What is asked -> Set down each line of the data below exactly as it stands, dropping the pictures.
────
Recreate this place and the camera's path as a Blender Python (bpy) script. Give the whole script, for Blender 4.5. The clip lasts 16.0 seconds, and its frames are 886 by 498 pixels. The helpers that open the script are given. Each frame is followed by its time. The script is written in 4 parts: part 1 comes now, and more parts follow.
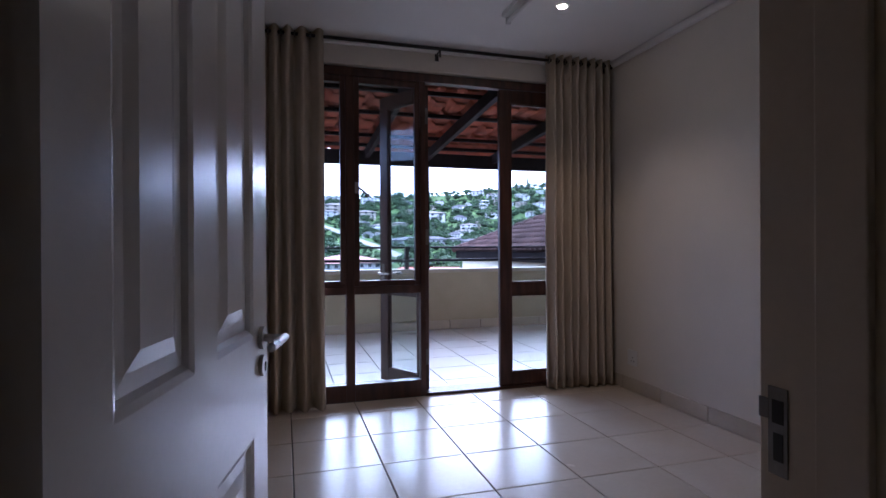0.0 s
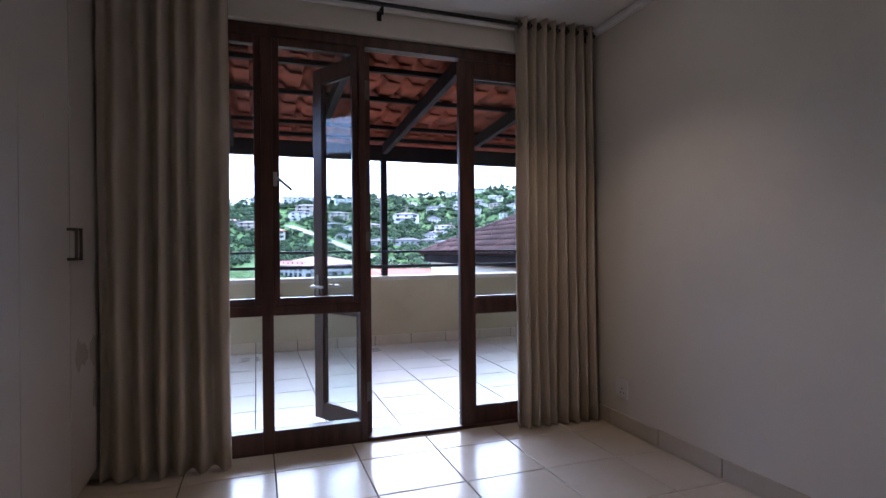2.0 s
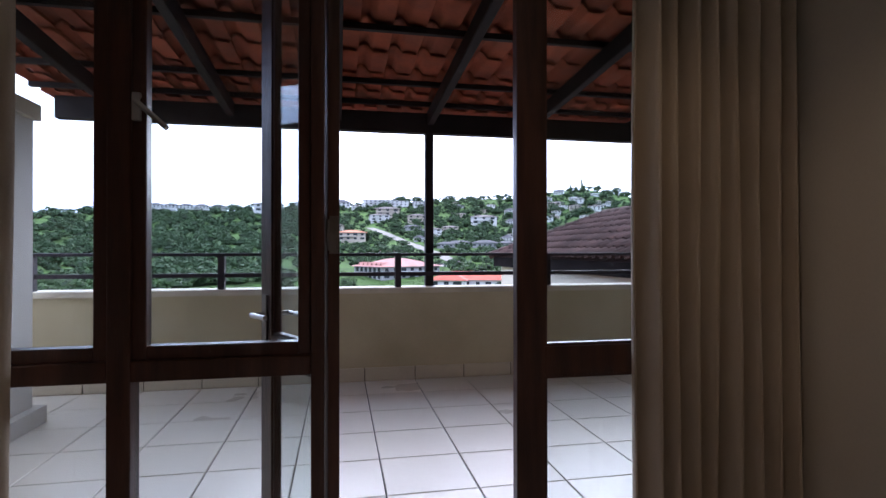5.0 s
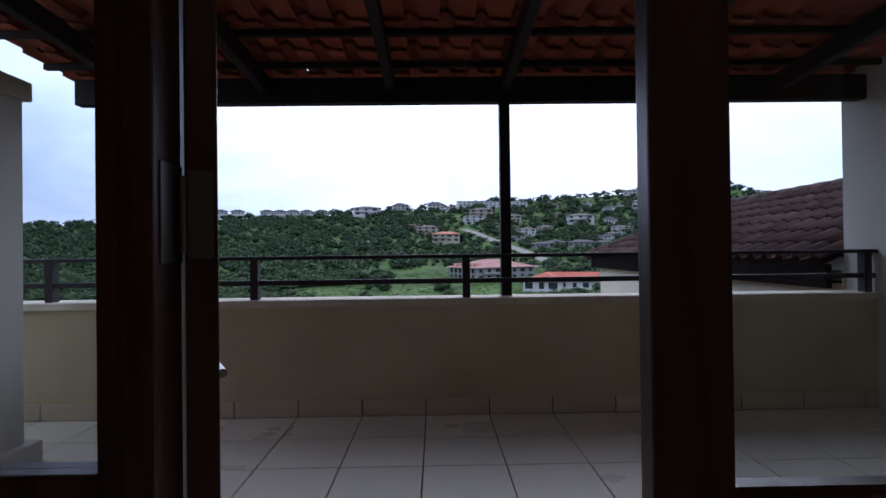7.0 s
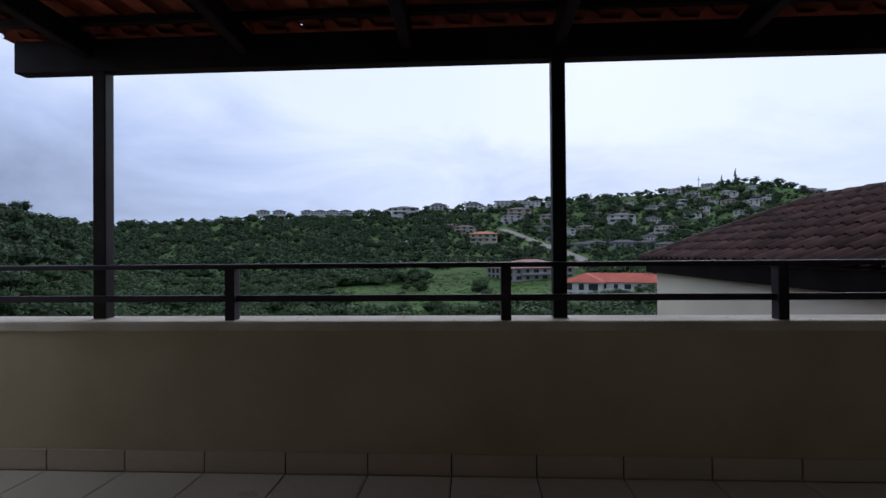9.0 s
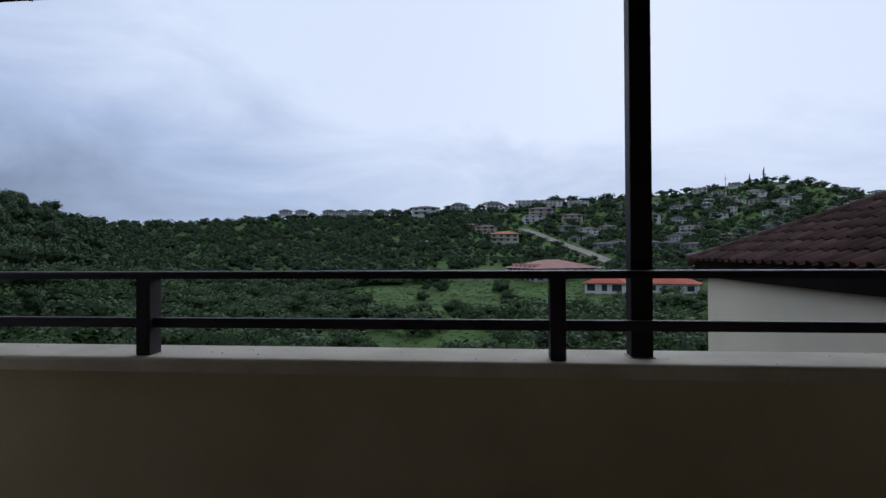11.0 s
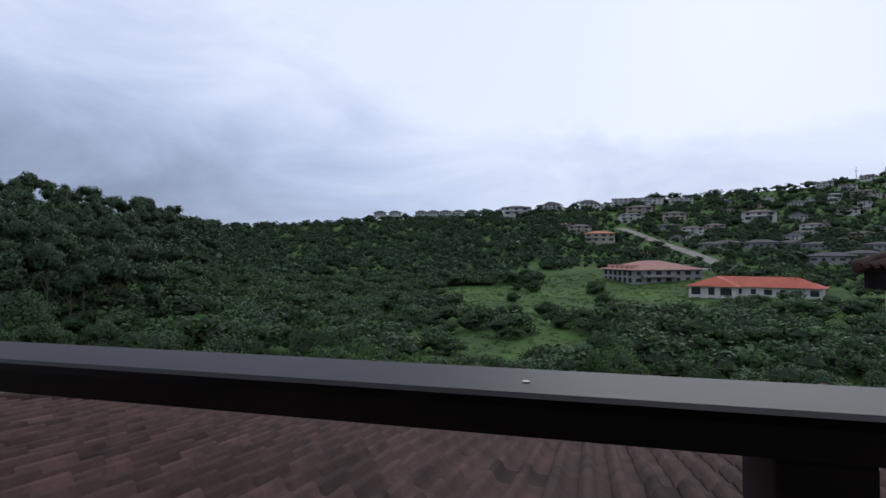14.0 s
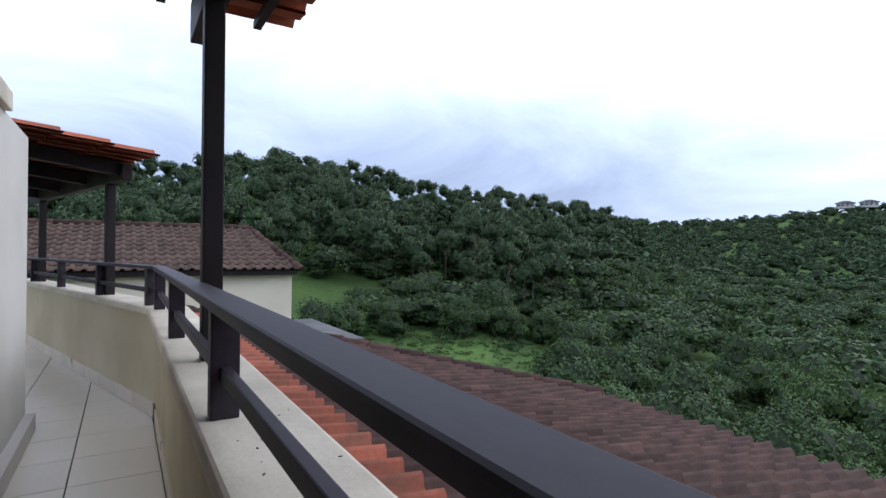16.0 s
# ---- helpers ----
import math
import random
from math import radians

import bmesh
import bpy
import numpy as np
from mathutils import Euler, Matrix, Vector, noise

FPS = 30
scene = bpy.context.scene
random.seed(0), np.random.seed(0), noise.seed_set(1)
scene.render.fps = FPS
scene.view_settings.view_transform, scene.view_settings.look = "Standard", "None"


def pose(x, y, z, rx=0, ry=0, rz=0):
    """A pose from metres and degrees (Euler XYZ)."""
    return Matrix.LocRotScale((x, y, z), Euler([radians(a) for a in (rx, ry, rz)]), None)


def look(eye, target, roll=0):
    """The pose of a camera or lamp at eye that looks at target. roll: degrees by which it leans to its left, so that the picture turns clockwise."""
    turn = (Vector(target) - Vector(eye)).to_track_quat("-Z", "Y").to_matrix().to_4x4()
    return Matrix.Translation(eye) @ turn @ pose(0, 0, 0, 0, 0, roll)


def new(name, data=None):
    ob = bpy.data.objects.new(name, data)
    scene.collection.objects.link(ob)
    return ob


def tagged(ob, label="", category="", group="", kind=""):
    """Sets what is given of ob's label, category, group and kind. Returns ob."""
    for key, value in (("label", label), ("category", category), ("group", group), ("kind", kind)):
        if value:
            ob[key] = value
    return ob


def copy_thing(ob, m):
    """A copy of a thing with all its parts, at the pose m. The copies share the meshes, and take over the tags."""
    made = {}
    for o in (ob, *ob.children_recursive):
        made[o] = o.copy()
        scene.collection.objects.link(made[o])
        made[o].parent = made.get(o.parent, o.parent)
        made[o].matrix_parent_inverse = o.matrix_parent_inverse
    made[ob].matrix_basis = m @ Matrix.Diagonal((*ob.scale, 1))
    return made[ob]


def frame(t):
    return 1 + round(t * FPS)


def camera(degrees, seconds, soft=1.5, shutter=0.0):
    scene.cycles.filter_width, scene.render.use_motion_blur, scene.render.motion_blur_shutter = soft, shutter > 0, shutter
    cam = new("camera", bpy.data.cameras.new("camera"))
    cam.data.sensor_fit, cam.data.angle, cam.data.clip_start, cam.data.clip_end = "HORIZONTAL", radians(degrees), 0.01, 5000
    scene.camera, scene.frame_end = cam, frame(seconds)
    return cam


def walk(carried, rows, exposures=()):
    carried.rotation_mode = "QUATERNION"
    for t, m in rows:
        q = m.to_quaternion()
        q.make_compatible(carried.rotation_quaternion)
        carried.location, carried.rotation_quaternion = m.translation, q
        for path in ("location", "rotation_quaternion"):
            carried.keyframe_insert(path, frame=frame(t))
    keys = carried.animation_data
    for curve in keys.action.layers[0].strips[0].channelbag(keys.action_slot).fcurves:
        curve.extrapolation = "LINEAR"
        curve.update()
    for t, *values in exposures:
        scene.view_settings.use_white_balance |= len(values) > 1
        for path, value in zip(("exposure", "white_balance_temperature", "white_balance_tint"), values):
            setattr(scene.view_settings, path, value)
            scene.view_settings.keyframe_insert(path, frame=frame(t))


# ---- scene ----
cam = camera(79.5, 16.0)
PATH = [
    (0, (-1.641, -3.978, 1.127), (-1.072, -2.061, 1.122), -0.3),
    (0.5, (-1.565, -3.796, 1.125), (-0.934, -1.898, 1.127), -0.3),
    (1, (-1.455, -3.62, 1.14), (-0.794, -1.733, 1.135), -0.3),
    (1.5, (-1.341, -3.449, 1.146), (-0.675, -1.564, 1.146), -0.3),
    (2, (-1.24, -3.25, 1.162), (-0.579, -1.362, 1.161), -0.5),
    (2.5, (-1.158, -3.051, 1.155), (-0.504, -1.161, 1.154), -0.4),
    (3, (-1.025, -2.791, 1.163), (-0.391, -0.894, 1.162), 0.0),
    (3.5, (-0.891, -2.514, 1.156), (-0.284, -0.608, 1.149), -0.5),
    (3.7, (-0.849, -2.394, 1.158), (-0.25, -0.486, 1.157), -0.4),
    (6, (-0.349, -1.239, 1.15), (-0.212, 0.757, 1.158), -0.6),
    (6.5, (-0.275, -0.997, 1.14), (-0.222, 1.002, 1.151), -0.9),
    (7, (-0.268, -0.704, 1.154), (-0.239, 1.296, 1.169), -0.7),
    (7.5, (-0.238, -0.444, 1.162), (-0.226, 1.556, 1.175), -0.7),
    (8, (-0.201, -0.232, 1.169), (-0.23, 1.768, 1.184), -0.6),
    (8.5, (-0.202, 0.028, 1.19), (-0.284, 2.026, 1.206), -0.5),
    (9, (-0.223, 0.245, 1.195), (-0.335, 2.242, 1.211), -0.5),
    (9.2, (-0.243, 0.357, 1.172), (-0.365, 2.354, 1.194), -0.5),
    (11.5, (-0.267, 1.493, 1.225), (-0.463, 3.483, 1.24), -0.3),
    (12, (-0.262, 1.756, 1.238), (-0.459, 3.746, 1.254), -0.3),
    (12.5, (-0.236, 1.999, 1.232), (-0.432, 3.989, 1.248), -0.3),
    (13, (-0.197, 2.252, 1.243), (-0.443, 4.236, 1.258), -0.3),
    (13.5, (-0.199, 2.47, 1.243), (-0.553, 4.439, 1.260), -0.3),
    (14, (-0.180, 2.745, 1.238), (-0.706, 4.675, 1.256), -0.2),
    (14.5, (-0.160, 2.848, 1.234), (-0.953, 4.684, 1.251), -0.0),
    (15, (-0.129, 2.89, 1.238), (-1.32, 4.497, 1.254), 0.3),
    (15.5, (-0.093, 2.905, 1.245), (-1.601, 4.219, 1.260), 0.3),
    (16, (-0.066, 2.907, 1.275), (-1.781, 3.936, 1.283), 0.5),
]
walk(cam, [(t, look(eye, target, roll)) for t, eye, target, roll in PATH],
     [(0, 2.5, 4850, 24), (0.6, 2.68, 4950, 23), (1.5, 2.66, 5000, 22), (2.0, 2.76, 5050, 20), (2.5, 3.2, 5150, 20), (3.0, 3.38, 5350, 20), (3.7, 3.38, 5450, 20), (5.8, 0.75, 5650, 20), (7, 0.45, 5600, 18), (9, -0.16, 5850, 14), (11.5, -0.38, 5950, 10), (13, -0.36, 6100, 11), (14, -0.24, 6150, 12), (15, 0.1, 6150, 16), (15.5, 0.3, 6150, 15), (16, 0.58, 6050, 12)])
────
Solution to the exercise ->
Recreate this place and the camera's path as a Blender Python (bpy) script. Give the whole script, for Blender 4.5. The clip lasts 16.0 seconds, and its frames are 886 by 498 pixels. The helpers that open the script are given. Each frame is followed by its time. The script is written in 4 parts: part 1 comes now, and more parts follow.
0.0 s
2.0 s
5.0 s
7.0 s
9.0 s
11.0 s
14.0 s
16.0 s
# ---- helpers ----
import math
import random
from math import radians

import bmesh
import bpy
import numpy as np
from mathutils import Euler, Matrix, Vector, noise

FPS = 30
scene = bpy.context.scene
random.seed(0), np.random.seed(0), noise.seed_set(1)
scene.render.fps = FPS
scene.view_settings.view_transform, scene.view_settings.look = "Standard", "None"


def pose(x, y, z, rx=0, ry=0, rz=0):
    """A pose from metres and degrees (Euler XYZ)."""
    return Matrix.LocRotScale((x, y, z), Euler([radians(a) for a in (rx, ry, rz)]), None)


def look(eye, target, roll=0):
    """The pose of a camera or lamp at eye that looks at target. roll: degrees by which it leans to its left, so that the picture turns clockwise."""
    turn = (Vector(target) - Vector(eye)).to_track_quat("-Z", "Y").to_matrix().to_4x4()
    return Matrix.Translation(eye) @ turn @ pose(0, 0, 0, 0, 0, roll)


def new(name, data=None):
    ob = bpy.data.objects.new(name, data)
    scene.collection.objects.link(ob)
    return ob


def tagged(ob, label="", category="", group="", kind=""):
    """Sets what is given of ob's label, category, group and kind. Returns ob."""
    for key, value in (("label", label), ("category", category), ("group", group), ("kind", kind)):
        if value:
            ob[key] = value
    return ob


def copy_thing(ob, m):
    """A copy of a thing with all its parts, at the pose m. The copies share the meshes, and take over the tags."""
    made = {}
    for o in (ob, *ob.children_recursive):
        made[o] = o.copy()
        scene.collection.objects.link(made[o])
        made[o].parent = made.get(o.parent, o.parent)
        made[o].matrix_parent_inverse = o.matrix_parent_inverse
    made[ob].matrix_basis = m @ Matrix.Diagonal((*ob.scale, 1))
    return made[ob]


def frame(t):
    return 1 + round(t * FPS)


def camera(degrees, seconds, soft=1.5, shutter=0.0):
    scene.cycles.filter_width, scene.render.use_motion_blur, scene.render.motion_blur_shutter = soft, shutter > 0, shutter
    cam = new("camera", bpy.data.cameras.new("camera"))
    cam.data.sensor_fit, cam.data.angle, cam.data.clip_start, cam.data.clip_end = "HORIZONTAL", radians(degrees), 0.01, 5000
    scene.camera, scene.frame_end = cam, frame(seconds)
    return cam


def walk(carried, rows, exposures=()):
    carried.rotation_mode = "QUATERNION"
    for t, m in rows:
        q = m.to_quaternion()
        q.make_compatible(carried.rotation_quaternion)
        carried.location, carried.rotation_quaternion = m.translation, q
        for path in ("location", "rotation_quaternion"):
            carried.keyframe_insert(path, frame=frame(t))
    keys = carried.animation_data
    for curve in keys.action.layers[0].strips[0].channelbag(keys.action_slot).fcurves:
        curve.extrapolation = "LINEAR"
        curve.update()
    for t, *values in exposures:
        scene.view_settings.use_white_balance |= len(values) > 1
        for path, value in zip(("exposure", "white_balance_temperature", "white_balance_tint"), values):
            setattr(scene.view_settings, path, value)
            scene.view_settings.keyframe_insert(path, frame=frame(t))


# ---- scene ----
cam = camera(79.5, 16.0)
PATH = [
    (0, (-1.641, -3.978, 1.127), (-1.072, -2.061, 1.122), -0.3),
    (0.5, (-1.565, -3.796, 1.125), (-0.934, -1.898, 1.127), -0.3),
    (1, (-1.455, -3.62, 1.14), (-0.794, -1.733, 1.135), -0.3),
    (1.5, (-1.341, -3.449, 1.146), (-0.675, -1.564, 1.146), -0.3),
    (2, (-1.24, -3.25, 1.162), (-0.579, -1.362, 1.161), -0.5),
    (2.5, (-1.158, -3.051, 1.155), (-0.504, -1.161, 1.154), -0.4),
    (3, (-1.025, -2.791, 1.163), (-0.391, -0.894, 1.162), 0.0),
    (3.5, (-0.891, -2.514, 1.156), (-0.284, -0.608, 1.149), -0.5),
    (3.7, (-0.849, -2.394, 1.158), (-0.25, -0.486, 1.157), -0.4),
    (6, (-0.349, -1.239, 1.15), (-0.212, 0.757, 1.158), -0.6),
    (6.5, (-0.275, -0.997, 1.14), (-0.222, 1.002, 1.151), -0.9),
    (7, (-0.268, -0.704, 1.154), (-0.239, 1.296, 1.169), -0.7),
    (7.5, (-0.238, -0.444, 1.162), (-0.226, 1.556, 1.175), -0.7),
    (8, (-0.201, -0.232, 1.169), (-0.23, 1.768, 1.184), -0.6),
    (8.5, (-0.202, 0.028, 1.19), (-0.284, 2.026, 1.206), -0.5),
    (9, (-0.223, 0.245, 1.195), (-0.335, 2.242, 1.211), -0.5),
    (9.2, (-0.243, 0.357, 1.172), (-0.365, 2.354, 1.194), -0.5),
    (11.5, (-0.267, 1.493, 1.225), (-0.463, 3.483, 1.24), -0.3),
    (12, (-0.262, 1.756, 1.238), (-0.459, 3.746, 1.254), -0.3),
    (12.5, (-0.236, 1.999, 1.232), (-0.432, 3.989, 1.248), -0.3),
    (13, (-0.197, 2.252, 1.243), (-0.443, 4.236, 1.258), -0.3),
    (13.5, (-0.199, 2.47, 1.243), (-0.553, 4.439, 1.260), -0.3),
    (14, (-0.180, 2.745, 1.238), (-0.706, 4.675, 1.256), -0.2),
    (14.5, (-0.160, 2.848, 1.234), (-0.953, 4.684, 1.251), -0.0),
    (15, (-0.129, 2.89, 1.238), (-1.32, 4.497, 1.254), 0.3),
    (15.5, (-0.093, 2.905, 1.245), (-1.601, 4.219, 1.260), 0.3),
    (16, (-0.066, 2.907, 1.275), (-1.781, 3.936, 1.283), 0.5),
]
walk(cam, [(t, look(eye, target, roll)) for t, eye, target, roll in PATH],
     [(0, 2.5, 4850, 24), (0.6, 2.68, 4950, 23), (1.5, 2.66, 5000, 22), (2.0, 2.76, 5050, 20), (2.5, 3.2, 5150, 20), (3.0, 3.38, 5350, 20), (3.7, 3.38, 5450, 20), (5.8, 0.75, 5650, 20), (7, 0.45, 5600, 18), (9, -0.16, 5850, 14), (11.5, -0.38, 5950, 10), (13, -0.36, 6100, 11), (14, -0.24, 6150, 12), (15, 0.1, 6150, 16), (15.5, 0.3, 6150, 15), (16, 0.58, 6050, 12)])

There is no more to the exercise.